Berg, aliás, se mostra completamente perdido em sua abordagem visual: por um lado, parece acreditar estar rodando um drama intimista e, num clichê saído dos independentes de baixo orçamento norte-americanos, parece obcecado com os closes fechadíssimos que acabam dominando a narrativa. Para piorar, ele demonstra sua falta de talento habitual para a comédia (são dele o terrível Uma Loucura de Casamento e o fraco Bem-vindo à Selva) ao tentar incluir uma gag que beira o besteirol segundos depois de uma das cenas mais dramáticas do longa (sem entregar nada, digo apenas que ela ocorre perto do desfecho e envolve Ray e um machado), o que dilui o impacto do que viera antes e ainda falha como humor, já que o espectador está preocupado demais com os personagens para rir de uma piada pouco inspirada.
Mas a esquizofrenia de Hancock não pára por aí: embora Berg e o diretor de fotografia Tobias A. Schliessler também busquem conferir uma atmosfera realista ao projeto ao empregarem a câmera na mão e um grão mais grosso que traz uma crueza óbvia à narrativa, o diretor inexplicavelmente insiste também em incluir uma gag que, através de efeitos visuais, mostra dois homens presos um ao outro de forma absurda.
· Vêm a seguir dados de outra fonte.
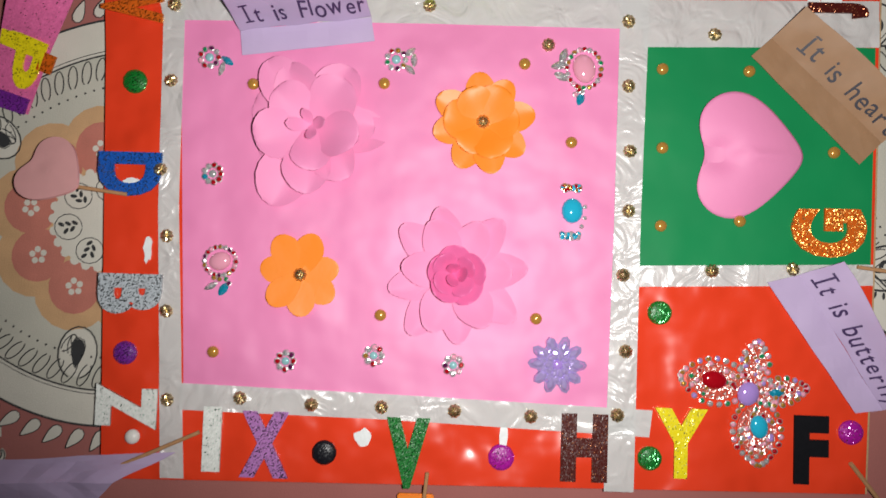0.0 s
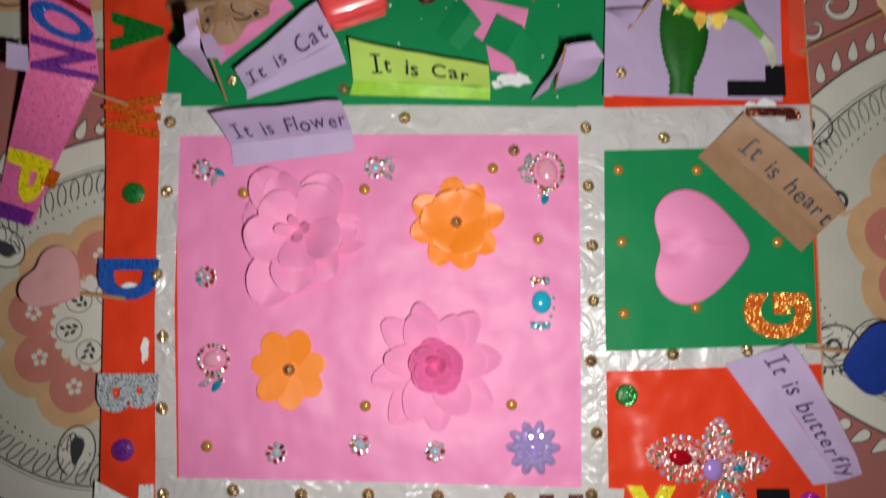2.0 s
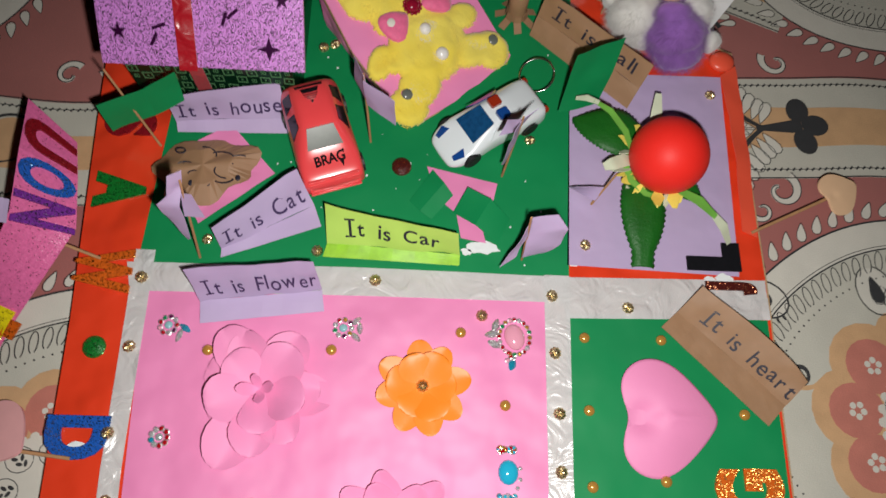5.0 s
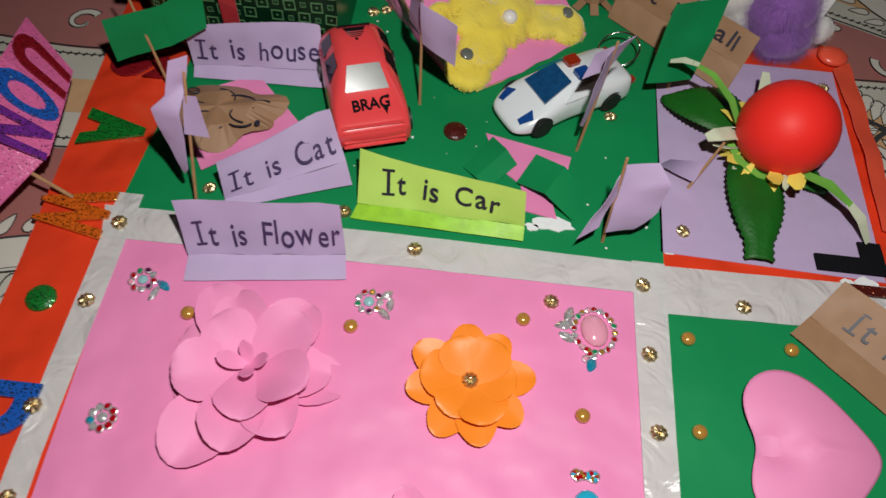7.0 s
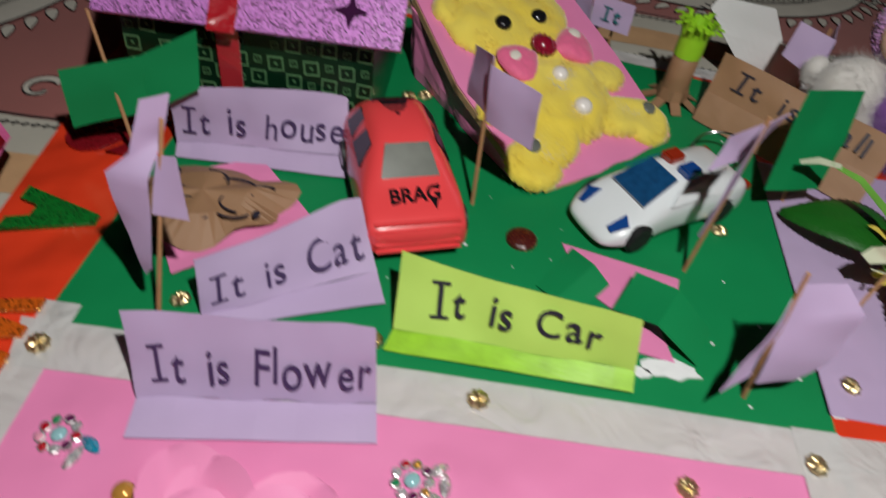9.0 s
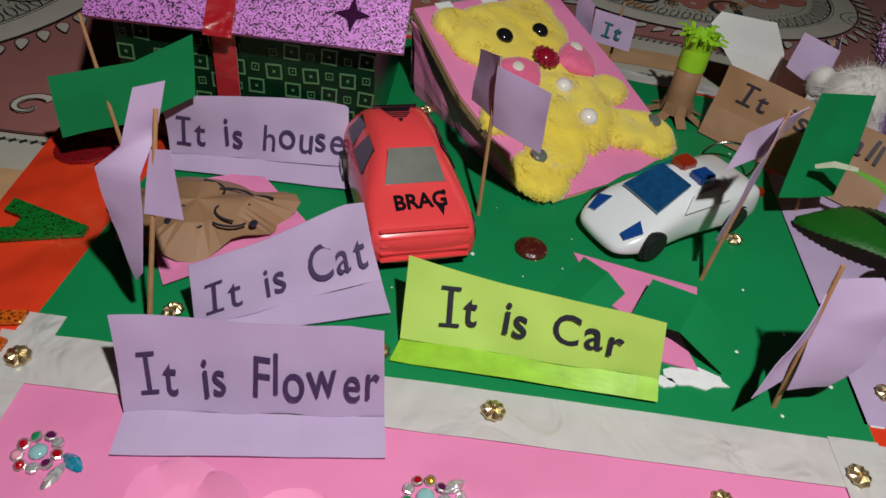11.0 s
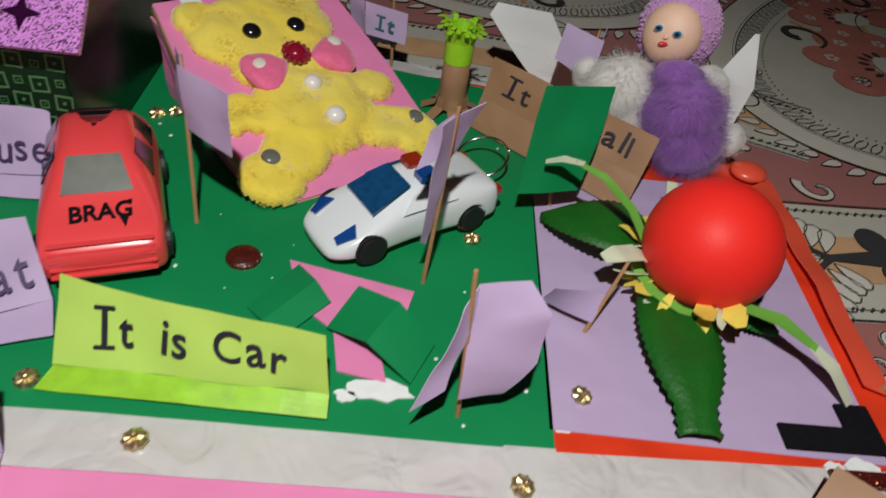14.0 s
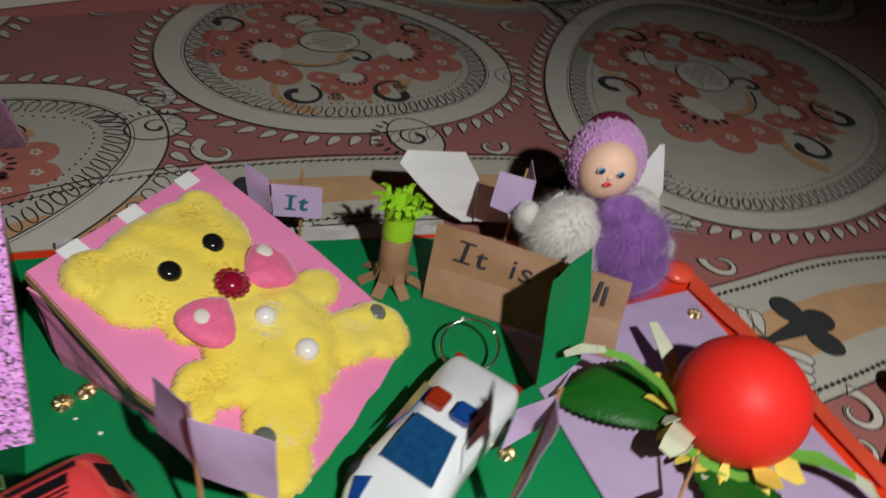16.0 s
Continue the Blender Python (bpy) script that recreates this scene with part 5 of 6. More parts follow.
pad_ball("eye", 0.0405, 0.0412, 0.0058, 0.0088, BLACK, "black bead eye")
pad_ball("eye", 0.0695, 0.0426, 0.0058, 0.0088, BLACK, "black bead eye")
for p, q, tn, sp, sq in ((0.0345, 0.0715, -166, 0.0305, 0.0690), (0.0785, 0.0705, -4, 0.0835, 0.0640)):
    bm = ball_bm(0.0168, 22, 12, (0.86, 0.98, 0.32))
    for v in bm.verts:  # broad at the outer end, narrow at the nose
        v.co.y *= 0.82 + 0.40 * v.co.x / 0.0145
        v.co.z += 0.0012 * noise.noise(v.co * 190)
    ob = part("cheek", bm, PPLUSH, pad, "pink plush cheek", True)
    ob.matrix_basis = Matrix.Translation(on_pad(p, q, 0.0085)) @ Matrix((PU, -PV, PN)).transposed().to_4x4() @ pose(0, 0, 0, 0, 0, tn)
    pad_ball("cheek_spot", sp, sq, 0.0046, 0.0120, WPLUSH, "white plush spot", 0.45)
NOSE = mat("cherry_bead", (0.26, 0.006, 0.025), 0.15, coat=1.0, mottle=0.3, scale=500)
nose = pad_ball("nose", 0.056, 0.0656, 0.0066, 0.0118, NOSE, "dark red bead flower nose", 0.7)
bm = bmesh.new()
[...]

Aliás, a piada poderia até funcionar se víssemos apenas as reações das pessoas à volta da dupla, já que a falta de lógica do incidente ficaria apenas implícita, mas, ao revelar os dois homens de maneira escancarada, Berg sacrifica o realismo que buscara até então em prol de gargalhadas descartáveis. (Vale dizer que o estilo “câmera-na-mão” também foi empregado de maneira inconsistente pelo cineasta em seu O Reino, como comentei na crítica àquele filme.)
E chegamos, enfim, a um dos pontos mais delicados de Hancock: a relação entre o personagem-título e Mary, vivida por Theron (e não leia o restante deste parágrafo caso ainda não tenha visto o filme): se, por um lado, as origens absurdas do herói podem ser “perdoadas” em função de sua própria natureza fantasiosa (ser um “anjo” não é mais estranho do que ter sido picado por uma aranha geneticamente modificada ou atingido por raios gama), mais difícil de aceitar é a dinâmica que se estabelece entre os dois “super-heróis” do projeto. Para começar, Berg falha mais uma vez ao mostrar Mary erguendo um caminhão enquanto os figurantes à sua volta não manifestam a menor surpresa diante da presença de uma nova criatura superpoderosa, o que denota sua falta de atenção aos detalhes. Ainda assim, este equívoco não chega aos pés da misoginia demonstrada pela postura submissa de Mary, que, apesar de inicialmente se orgulhar de ser mais forte do que Hancock, rapidamente se revela uma criatura vulnerável que precisa da proteção do “macho superior”, já que descobrimos que ele sempre se feria ao tentar protegê-la (e Mary chega a dizer que “eles” sempre tentavam atingir Hancock através dela, como se fosse uma mocinha frágil e incapaz de se defender).
Ainda assim, Hancock surge como uma variação interessante sobre um gênero que vem surgindo com freqüência cada vez maior nas telas – e ver um super-herói massacrado pelo peso de sua responsabilidade é um conceito que, por si só, já merece aplausos.
Observação: Há uma cena adicional (e descartável) durante os créditos finais.